Mattbastard
New-ish here
I recently bought a used Stealth Fighter (minus the battery) with a BAC8000 and QS273, and a UKC1 display. Honestly I bought the thing for the suspension and the hub motor, everything else was icing on the cake. I was told the whole system is brand new, but he kept the battery due to trust issues in how it was built. No issues from me, I was building a battery anyway.

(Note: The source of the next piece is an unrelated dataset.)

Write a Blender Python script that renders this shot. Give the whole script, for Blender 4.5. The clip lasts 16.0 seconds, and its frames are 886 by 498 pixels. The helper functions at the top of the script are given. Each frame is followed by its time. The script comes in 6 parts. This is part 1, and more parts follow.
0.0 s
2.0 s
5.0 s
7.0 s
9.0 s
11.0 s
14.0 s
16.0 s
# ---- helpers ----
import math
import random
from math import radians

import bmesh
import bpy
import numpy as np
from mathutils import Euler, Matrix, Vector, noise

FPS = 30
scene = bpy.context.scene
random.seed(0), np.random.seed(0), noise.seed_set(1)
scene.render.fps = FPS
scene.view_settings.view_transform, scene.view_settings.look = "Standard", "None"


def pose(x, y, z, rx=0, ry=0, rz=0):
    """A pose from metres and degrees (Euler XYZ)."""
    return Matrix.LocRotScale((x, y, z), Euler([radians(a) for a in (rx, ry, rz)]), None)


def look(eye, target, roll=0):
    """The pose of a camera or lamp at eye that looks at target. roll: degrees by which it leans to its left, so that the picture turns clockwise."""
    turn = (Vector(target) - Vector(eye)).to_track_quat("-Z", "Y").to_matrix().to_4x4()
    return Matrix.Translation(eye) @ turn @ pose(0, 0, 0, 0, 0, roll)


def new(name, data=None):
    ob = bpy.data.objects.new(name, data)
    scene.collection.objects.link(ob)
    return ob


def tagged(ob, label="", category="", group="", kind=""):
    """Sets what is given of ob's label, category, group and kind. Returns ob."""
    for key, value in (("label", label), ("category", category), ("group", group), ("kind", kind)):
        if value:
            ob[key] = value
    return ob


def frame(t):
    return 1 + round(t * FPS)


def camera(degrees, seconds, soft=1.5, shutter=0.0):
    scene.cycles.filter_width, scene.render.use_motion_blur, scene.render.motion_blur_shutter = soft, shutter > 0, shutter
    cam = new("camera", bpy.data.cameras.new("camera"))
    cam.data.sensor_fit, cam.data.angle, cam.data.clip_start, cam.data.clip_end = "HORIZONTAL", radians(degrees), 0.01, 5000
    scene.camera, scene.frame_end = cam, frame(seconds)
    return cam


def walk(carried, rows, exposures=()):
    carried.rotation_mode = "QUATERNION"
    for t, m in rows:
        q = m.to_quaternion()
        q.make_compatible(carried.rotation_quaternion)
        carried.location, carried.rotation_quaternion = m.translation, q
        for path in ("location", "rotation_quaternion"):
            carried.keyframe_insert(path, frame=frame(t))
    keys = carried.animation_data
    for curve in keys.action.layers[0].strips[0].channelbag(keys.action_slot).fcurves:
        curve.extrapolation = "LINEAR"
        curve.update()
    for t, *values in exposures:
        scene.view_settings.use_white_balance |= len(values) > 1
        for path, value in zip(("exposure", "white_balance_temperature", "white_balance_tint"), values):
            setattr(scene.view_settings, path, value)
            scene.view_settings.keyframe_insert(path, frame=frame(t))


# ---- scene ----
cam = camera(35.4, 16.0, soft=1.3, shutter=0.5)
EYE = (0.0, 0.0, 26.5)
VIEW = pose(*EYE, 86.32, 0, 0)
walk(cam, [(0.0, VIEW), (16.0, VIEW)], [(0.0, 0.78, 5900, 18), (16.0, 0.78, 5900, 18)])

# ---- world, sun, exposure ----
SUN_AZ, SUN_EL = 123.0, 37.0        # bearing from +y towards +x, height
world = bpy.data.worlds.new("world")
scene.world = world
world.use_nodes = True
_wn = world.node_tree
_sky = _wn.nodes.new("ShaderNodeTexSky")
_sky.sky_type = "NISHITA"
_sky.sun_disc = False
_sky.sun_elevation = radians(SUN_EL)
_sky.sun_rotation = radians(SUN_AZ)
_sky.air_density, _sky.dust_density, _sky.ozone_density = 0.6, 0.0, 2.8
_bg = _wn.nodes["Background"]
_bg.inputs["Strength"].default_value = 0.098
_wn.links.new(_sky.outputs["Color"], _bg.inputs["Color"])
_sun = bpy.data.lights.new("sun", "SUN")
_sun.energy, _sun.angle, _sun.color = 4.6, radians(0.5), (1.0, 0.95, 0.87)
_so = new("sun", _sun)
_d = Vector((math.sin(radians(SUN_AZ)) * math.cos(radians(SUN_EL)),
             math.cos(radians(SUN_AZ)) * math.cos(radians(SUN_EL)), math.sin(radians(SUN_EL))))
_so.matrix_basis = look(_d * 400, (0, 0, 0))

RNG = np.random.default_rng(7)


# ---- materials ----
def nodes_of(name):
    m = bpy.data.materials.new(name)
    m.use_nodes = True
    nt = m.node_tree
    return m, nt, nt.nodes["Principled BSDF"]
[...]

I hooked my battery up to the controller, turned the key on, and absolutely nothing happened. Apparently the key just turned on power to the UKC1. Holding down the power button got things running. More troubleshooting led to a bad throttle and a completely incorrect wiring harness. There were pins on the controller harness that had no business having a wire on them, and in some places nothing where a pin needed to be. I took the whole Molex connector apart and put pins exactly where they needed to be.
Kilowatt, and Derek himself, have been a Godsend in this debacle. The BAC8000 has Bluetooth built-in, so just download the app. Make sure the controller is powered up before you use the app. For some reason the app won't connect to the controller if the app is running before you turn the controller on.

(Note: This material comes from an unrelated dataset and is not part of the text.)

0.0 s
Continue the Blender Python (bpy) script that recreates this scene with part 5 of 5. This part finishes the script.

After that, LOTS of trial and error, but mostly me getting the hang of everything. I ended up eliminating as much unnecessary crap as I could to have more control over setup. At the end, the only things connected to the controls harness of the BAC8000 was the throttle and the 6-wire motor harness with the hall sensors and thermistor. The key sends 72VDC directly to pin 9. No display, no brake inputs, nothing. Just the throttle.
Using Kilowatt, disable any external display and use Kilowatt as the display. Also, doing a motor calibration showed the best success using the Surron motor. The QS273 was in the motors list, so I tried calibration with the Generic Hall Sensor motor and it never worked. The motor just kept acting herky jerky. Recalibrating with the Surron motor now I can get the motor spinning perfectly based on throttle input.
Speaking of the throttle, at first nothing happened. If the speed or power level on the dashboard is on "N", that's why. In my case, the input in the code of the controller was set to "Serial" and I couldn't select "Throttle Only" no matter how many times I calibrated it. The whole list of throttle inputs was greyed out. Derek was very responsive and we worked thru it. Now I can see the throttle voltage input go up as well as the percentage (and the motor also spins now).
Now that I know the system is functional I'll be tearing the bike apart to build a custom frame. I also need to finish the battery. Good times.
I hooked my battery up to the controller, turned the key on, and absolutely nothing happened. Apparently the key just turned on power to the UKC1. Holding down the power button got things running. More troubleshooting led to a bad throttle and a completely incorrect wiring harness. There were pins on the controller harness that had no business having a wire on them, and in some places nothing where a pin needed to be. I took the whole Molex connector apart and put pins exactly where they needed to be.
Kilowatt, and Derek himself, have been a Godsend in this debacle. The BAC8000 has Bluetooth built-in, so just download the app. Make sure the controller is powered up before you use the app. For some reason the app won't connect to the controller if the app is running before you turn the controller on.
After that, LOTS of trial and error, but mostly me getting the hang of everything. I ended up eliminating as much unnecessary crap as I could to have more control over setup. At the end, the only things connected to the controls harness of the BAC8000 was the throttle and the 6-wire motor harness with the hall sensors and thermistor. The key sends 72VDC directly to pin 9. No display, no brake inputs, nothing. Just the throttle.
Using Kilowatt, disable any external display and use Kilowatt as the display. Also, doing a motor calibration showed the best success using the Surron motor. The QS273 was in the motors list, so I tried calibration with the Generic Hall Sensor motor and it never worked. The motor just kept acting herky jerky. Recalibrating with the Surron motor now I can get the motor spinning perfectly based on throttle input.
Speaking of the throttle, at first nothing happened. If the speed or power level on the dashboard is on "N", that's why. In my case, the input in the code of the controller was set to "Serial" and I couldn't select "Throttle Only" no matter how many times I calibrated it. The whole list of throttle inputs was greyed out. Derek was very responsive and we worked thru it. Now I can see the throttle voltage input go up as well as the percentage (and the motor also spins now).
Now that I know the system is functional I'll be tearing the bike apart to build a custom frame. I also need to finish the battery. Good times.